Restate the listing below word for word, omitting any images.

**Source excerpt**:
>>>>

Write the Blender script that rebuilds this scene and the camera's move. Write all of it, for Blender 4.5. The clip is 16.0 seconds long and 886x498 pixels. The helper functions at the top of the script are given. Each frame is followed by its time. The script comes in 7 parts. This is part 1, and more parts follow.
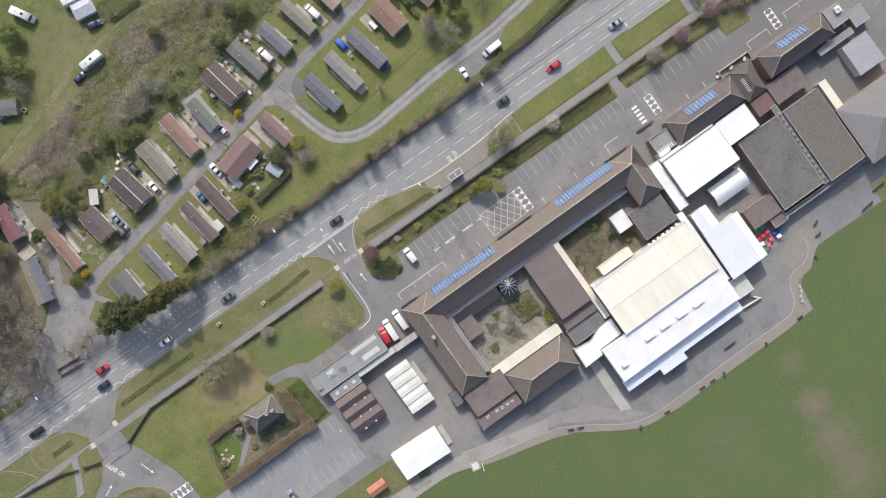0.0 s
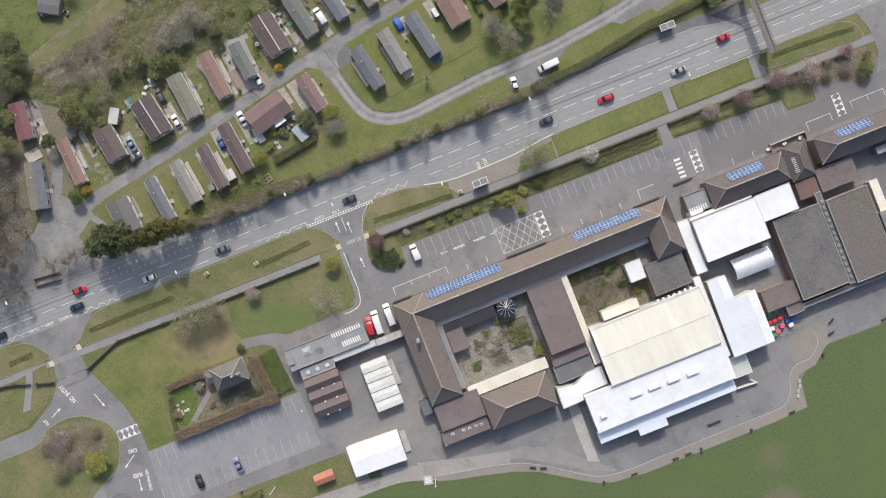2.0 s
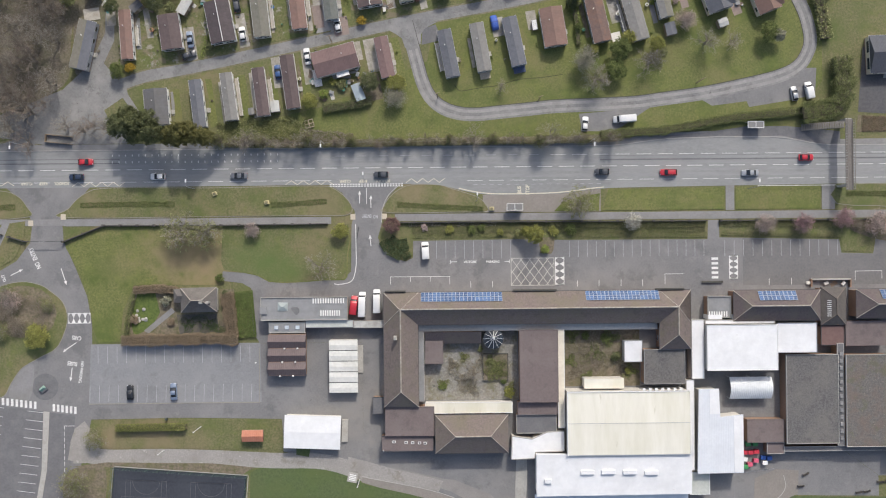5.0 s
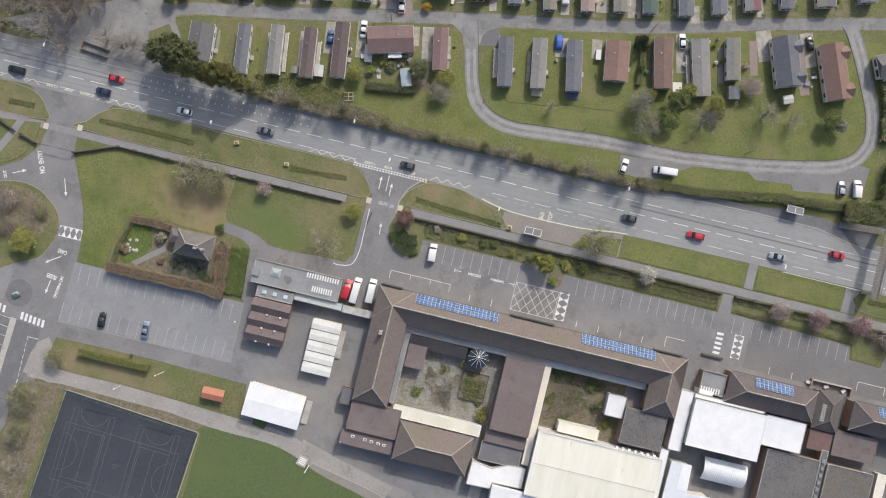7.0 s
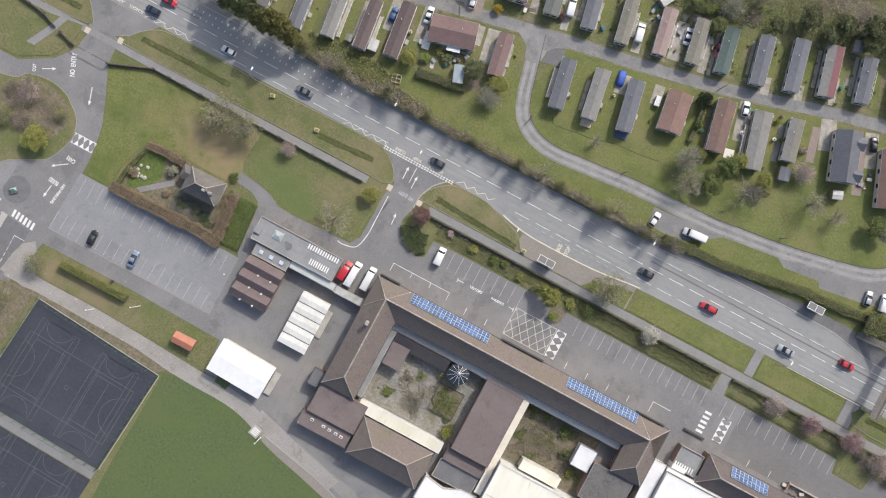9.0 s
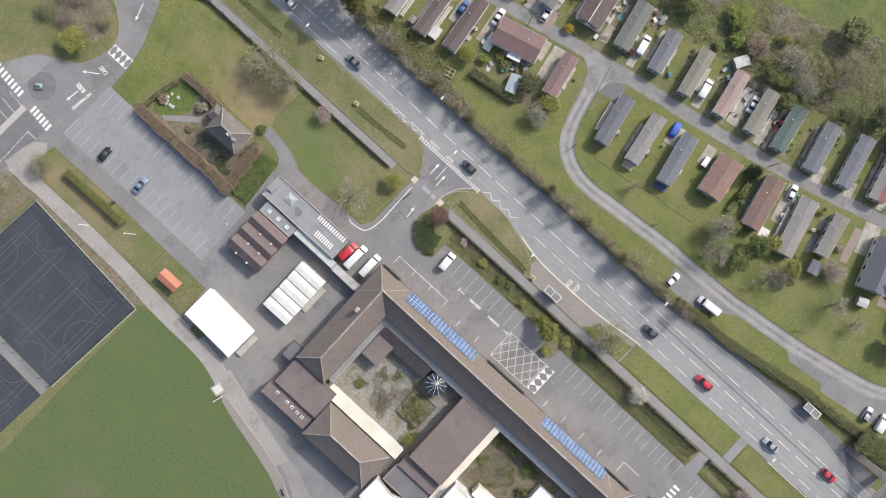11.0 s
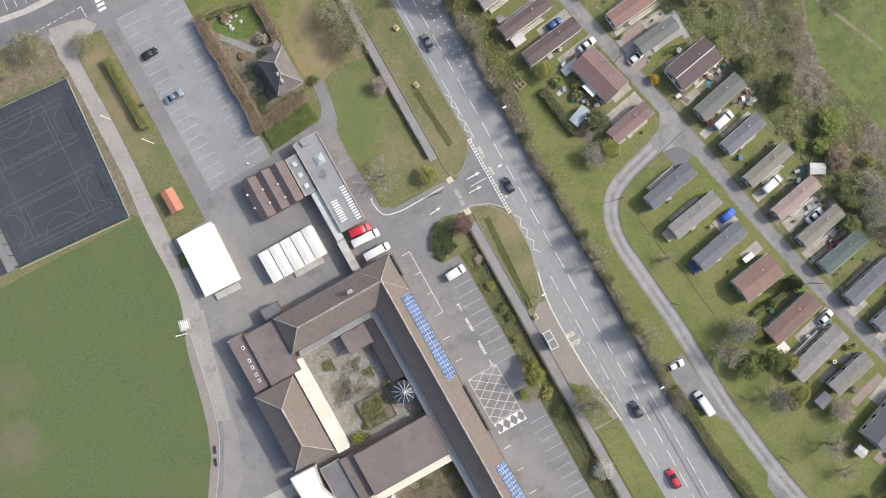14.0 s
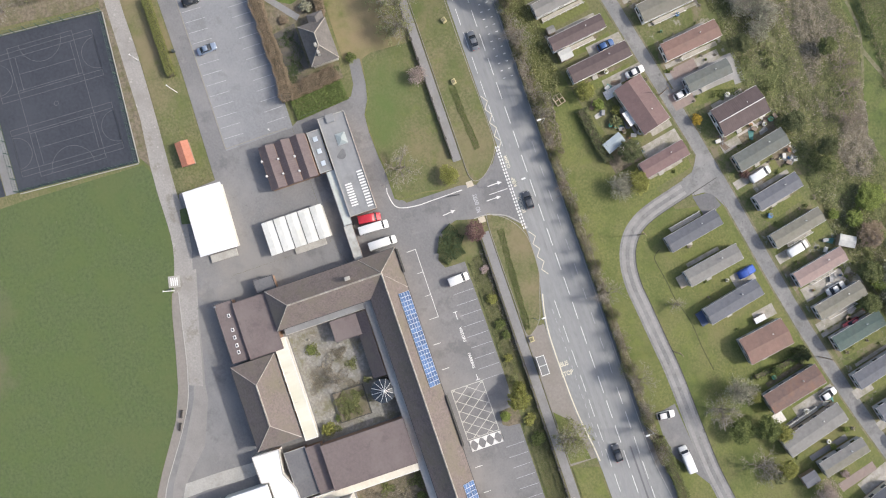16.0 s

<<<<

**Output for this task**:
Write the Blender script that rebuilds this scene and the camera's move. Write all of it, for Blender 4.5. The clip is 16.0 seconds long and 886x498 pixels. The helper functions at the top of the script are given. Each frame is followed by its time. The script comes in 7 parts. This is part 1, and more parts follow.
0.0 s
2.0 s
5.0 s
7.0 s
9.0 s
11.0 s
14.0 s
16.0 s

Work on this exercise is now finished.